TypeError: int() argument must be a string, a bytes-like object or a number, not 'Proxy'

my code:

from torchvision.models.feature_extraction import create_feature_extractor

def get_model_attention(model, x, blocks=["layers.3.blocks.1.attn.softmax"]):
    model_attention = create_feature_extractor(model, blocks)
    attention = model_attention(x)
    return list(attention.values())[0].detach()
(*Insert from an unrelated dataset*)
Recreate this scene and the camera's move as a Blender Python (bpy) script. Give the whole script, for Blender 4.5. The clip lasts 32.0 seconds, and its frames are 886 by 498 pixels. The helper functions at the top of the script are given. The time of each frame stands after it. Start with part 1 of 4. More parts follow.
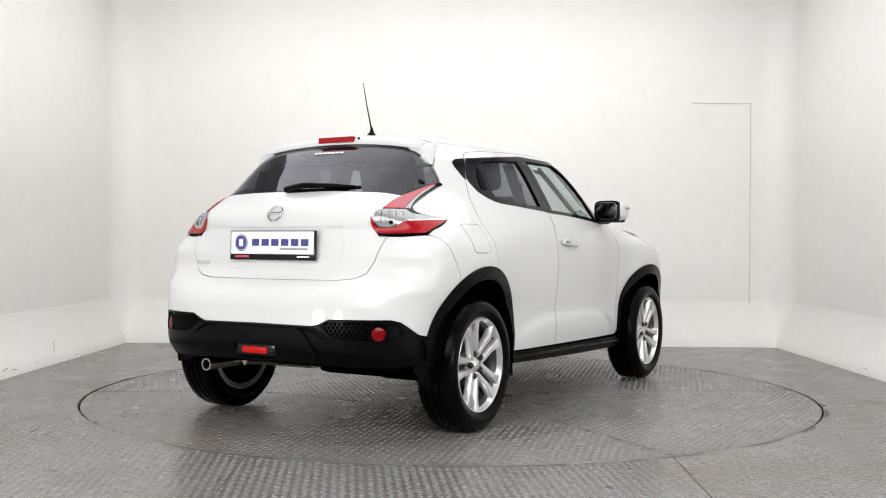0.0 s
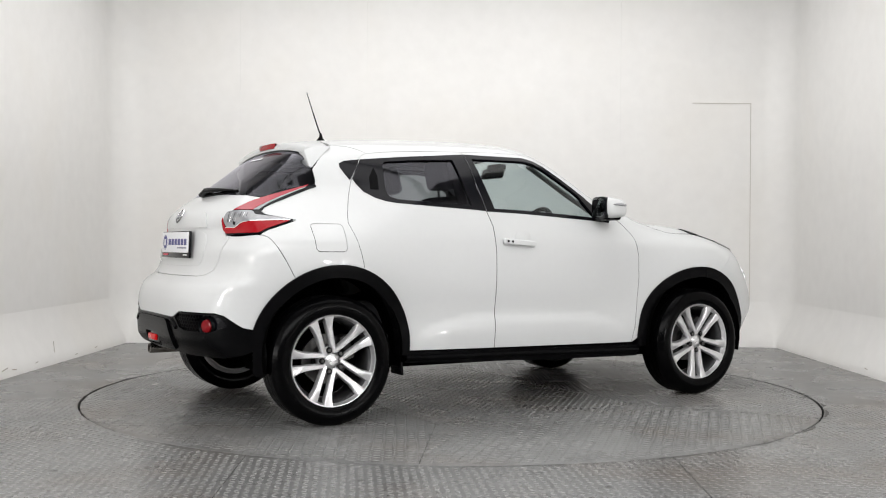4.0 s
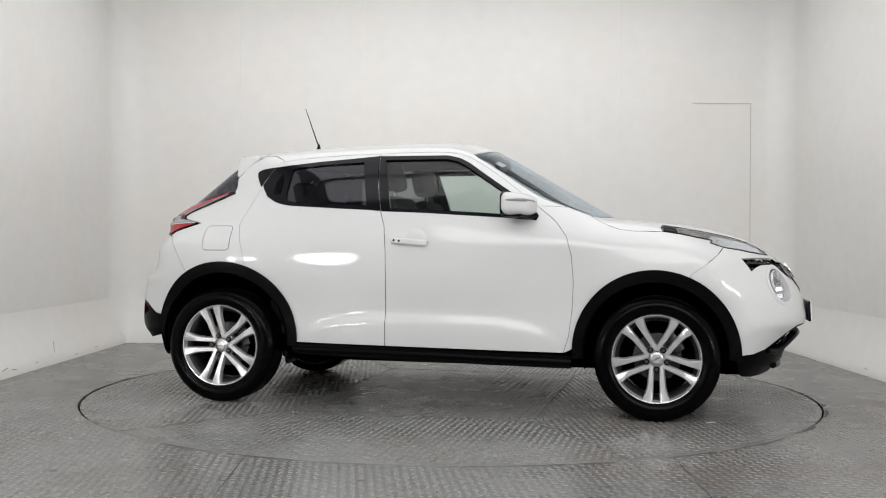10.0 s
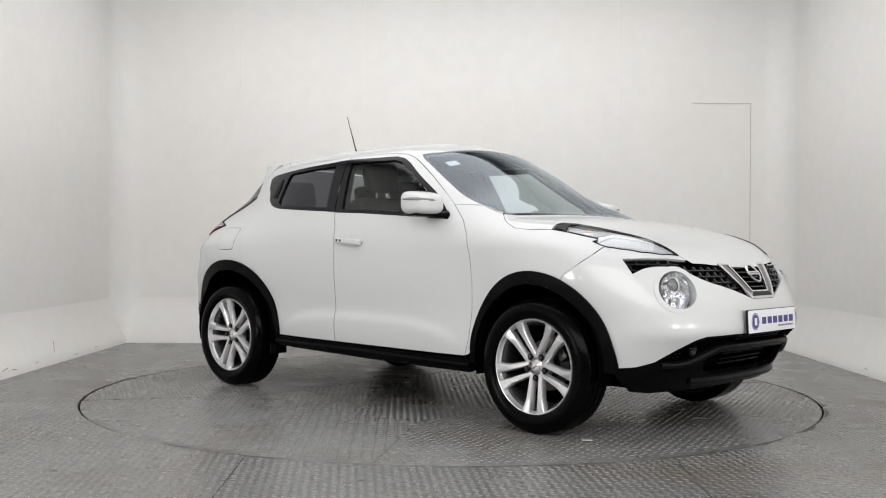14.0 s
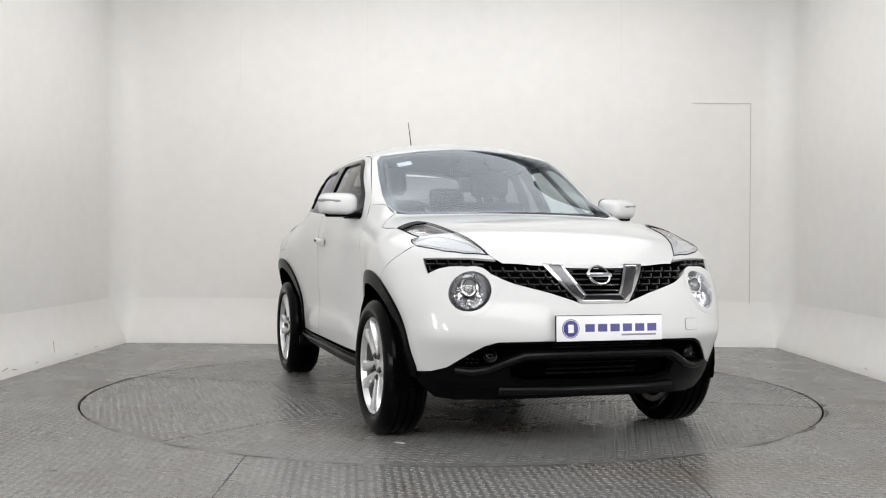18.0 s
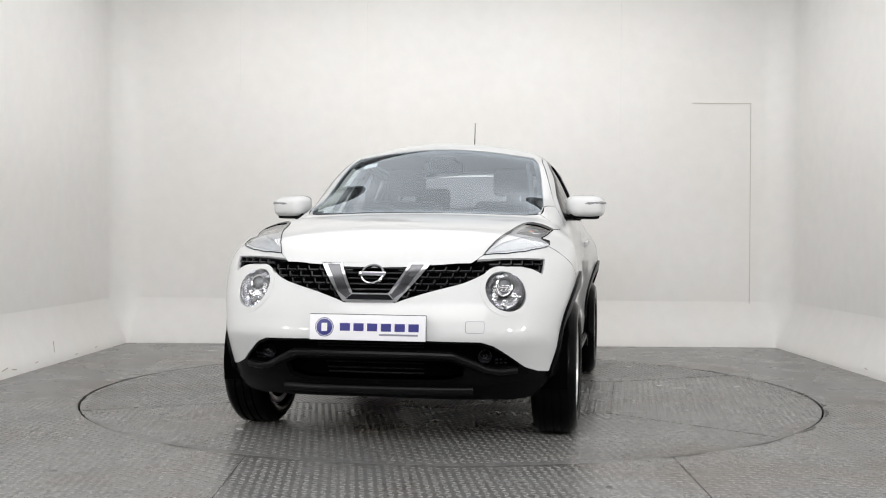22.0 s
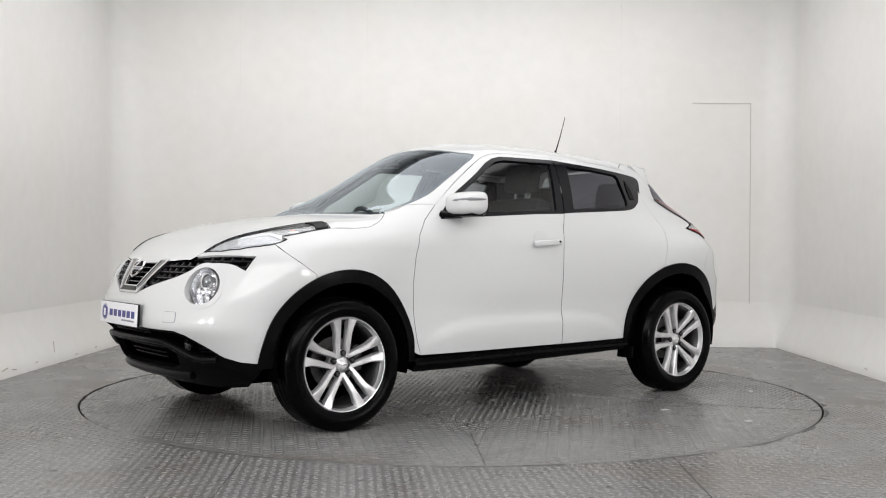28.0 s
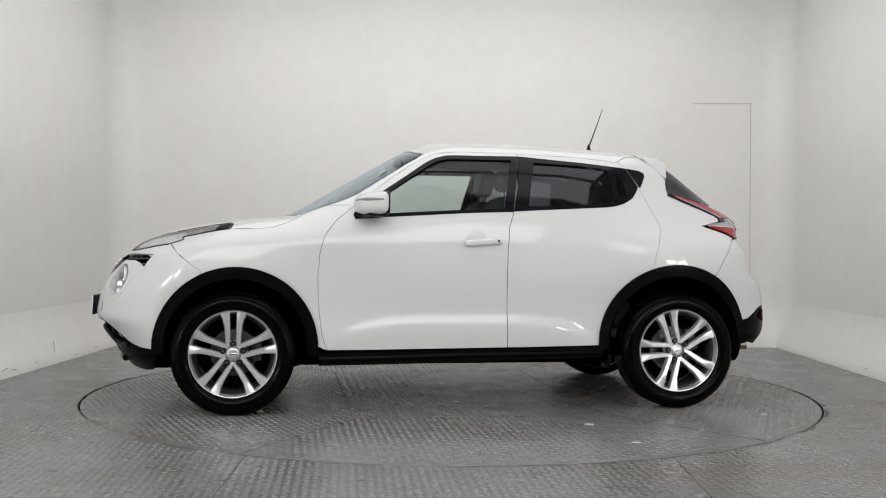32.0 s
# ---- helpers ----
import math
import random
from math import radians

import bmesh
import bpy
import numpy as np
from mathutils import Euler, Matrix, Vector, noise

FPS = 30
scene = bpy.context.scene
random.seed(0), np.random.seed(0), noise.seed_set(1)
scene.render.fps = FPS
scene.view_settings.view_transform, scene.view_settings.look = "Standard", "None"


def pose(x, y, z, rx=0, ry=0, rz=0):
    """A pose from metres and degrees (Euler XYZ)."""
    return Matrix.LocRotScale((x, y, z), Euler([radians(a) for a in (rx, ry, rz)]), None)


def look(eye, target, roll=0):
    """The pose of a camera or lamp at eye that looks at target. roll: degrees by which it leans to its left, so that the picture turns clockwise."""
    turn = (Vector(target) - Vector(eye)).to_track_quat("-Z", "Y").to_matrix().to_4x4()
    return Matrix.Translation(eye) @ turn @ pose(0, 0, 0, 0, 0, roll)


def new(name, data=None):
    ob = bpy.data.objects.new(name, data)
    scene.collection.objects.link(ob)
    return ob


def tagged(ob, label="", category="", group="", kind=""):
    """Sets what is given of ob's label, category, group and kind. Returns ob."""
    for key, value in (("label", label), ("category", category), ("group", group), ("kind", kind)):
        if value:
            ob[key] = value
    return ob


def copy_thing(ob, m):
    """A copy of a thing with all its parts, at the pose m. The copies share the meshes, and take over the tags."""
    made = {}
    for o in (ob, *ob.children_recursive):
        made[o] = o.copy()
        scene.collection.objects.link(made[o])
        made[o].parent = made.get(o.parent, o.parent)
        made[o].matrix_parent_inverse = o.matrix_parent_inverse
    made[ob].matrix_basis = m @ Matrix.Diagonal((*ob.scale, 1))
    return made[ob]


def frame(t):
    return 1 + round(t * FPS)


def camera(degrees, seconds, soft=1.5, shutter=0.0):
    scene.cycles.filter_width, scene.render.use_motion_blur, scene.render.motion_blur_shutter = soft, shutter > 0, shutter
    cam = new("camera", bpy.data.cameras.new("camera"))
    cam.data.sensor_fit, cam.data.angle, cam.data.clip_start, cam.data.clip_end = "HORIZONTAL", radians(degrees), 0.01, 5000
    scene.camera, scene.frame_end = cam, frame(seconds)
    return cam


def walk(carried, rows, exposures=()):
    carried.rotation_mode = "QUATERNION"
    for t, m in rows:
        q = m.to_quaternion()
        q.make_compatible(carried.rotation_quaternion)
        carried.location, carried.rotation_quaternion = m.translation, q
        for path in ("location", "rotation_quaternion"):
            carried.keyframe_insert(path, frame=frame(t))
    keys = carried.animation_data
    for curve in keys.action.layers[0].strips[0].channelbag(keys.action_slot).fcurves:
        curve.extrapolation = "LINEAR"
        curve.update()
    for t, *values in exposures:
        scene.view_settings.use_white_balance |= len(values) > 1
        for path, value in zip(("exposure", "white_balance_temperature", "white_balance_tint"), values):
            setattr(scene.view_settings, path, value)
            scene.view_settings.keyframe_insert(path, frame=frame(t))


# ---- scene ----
# Still camera on a tripod before a car on a turntable in a white photo studio.
EYE = Vector((0.0, -6.613, 0.932))
PITCH, YAW = radians(-0.189), radians(-0.449)
AIM = EYE + Vector((math.sin(YAW) * math.cos(PITCH), math.cos(YAW) * math.cos(PITCH), math.sin(PITCH)))
cam = camera(46.59, 32.0, soft=1.1)
STILL = look(EYE, AIM, 0.398)
walk(cam, [(0, STILL), (32, STILL)],
     exposures=[(0, -0.01), (3, -0.08), (6, -0.45), (8, -0.54), (10, -0.40), (13, -0.38), (17, -0.25), (20, -0.23), (24, -0.23), (28, -0.27), (30, -0.33), (32, -0.51)])

# ---- world and lights ----
world = bpy.data.worlds.new("studio_air")
world.use_nodes = True
world.node_tree.nodes["Background"].inputs["Color"].default_value = (0.9, 0.95, 1.0, 1)
world.node_tree.nodes["Background"].inputs["Strength"].default_value = 0.02
scene.world = world


def softbox(name, eye, target, w, h, watts, roll=0, tint=(1, 0.99, 0.985)):
    data = bpy.data.lights.new(name, "AREA")
    data.shape, data.size, data.size_y, data.energy, data.color = "RECTANGLE" if w > 1 else "ELLIPSE", w, h, watts, tint
    ob = new(name, data)
    ob.matrix_basis = look(eye, target, roll)
    return ob


softbox("overhead_light", (0, -0.1, 4.0), (0, -0.1, 0), 5.2, 5.4, 170)
# Unseen fill panel, added to brighten the sides that face the camera.
softbox("front_fill", (0, -6.1, 3.8), (0, 0.6, 0.8), 6.0, 3.4, 375)
for side in (-1, 1):
    softbox("side_light", (side * 2.95, -4.35, 0.88), (0, 0.2, 0.8), 0.38, 0.50, 16)
    softbox("side_light", (side * 3.0, -3.40, 0.80), (0, 0.2, 0.8), 0.34, 0.44, 10)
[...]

if __name__ == "__main__":
    import timm
    import torch
    model = timm.create_model('swin_base_patch4_window7_224', pretrained=True, in_chans=5, num_classes=1024)
    input = torch.randn((1, 5, 224, 224))
    # x = torch.randn((1, 5, 224, 224))
    attention = get_model_attention(model, input)
    print(attention.shape)

how to fix this?

Bailey-24 avatar Dec 10 '22 13:12 Bailey-24

Could you please use swin v2 to extract the feature as an example?

Thank you.

Bailey-24 avatar Dec 10 '22 13:12 Bailey-24

Just a heads up, code for extracting a dense (not 14 x 14 patch) feature map was shared here from a pretrained ViT.

There are two caveats to using their code:

  1. Their code currently only works with the model forward defined in DINO (which is based on the timm code, as they acknowledge)
  2. Their current hook for their "query/key/value" is redundant, and calls the qkv layer unnecessarily. To fix that this line should be modified to register the hook on block.attn.qkv instead of block.attn, and have this line modified to qkv = output.reshape(B, N, 3, module.num_heads, C // module.num_heads).permute(2, 0, 3, 1, 4)

Doing so you can extract features far denser than the current 14x14 patch for ViT patch-16.

aluo-x avatar Apr 07 '23 19:04 aluo-x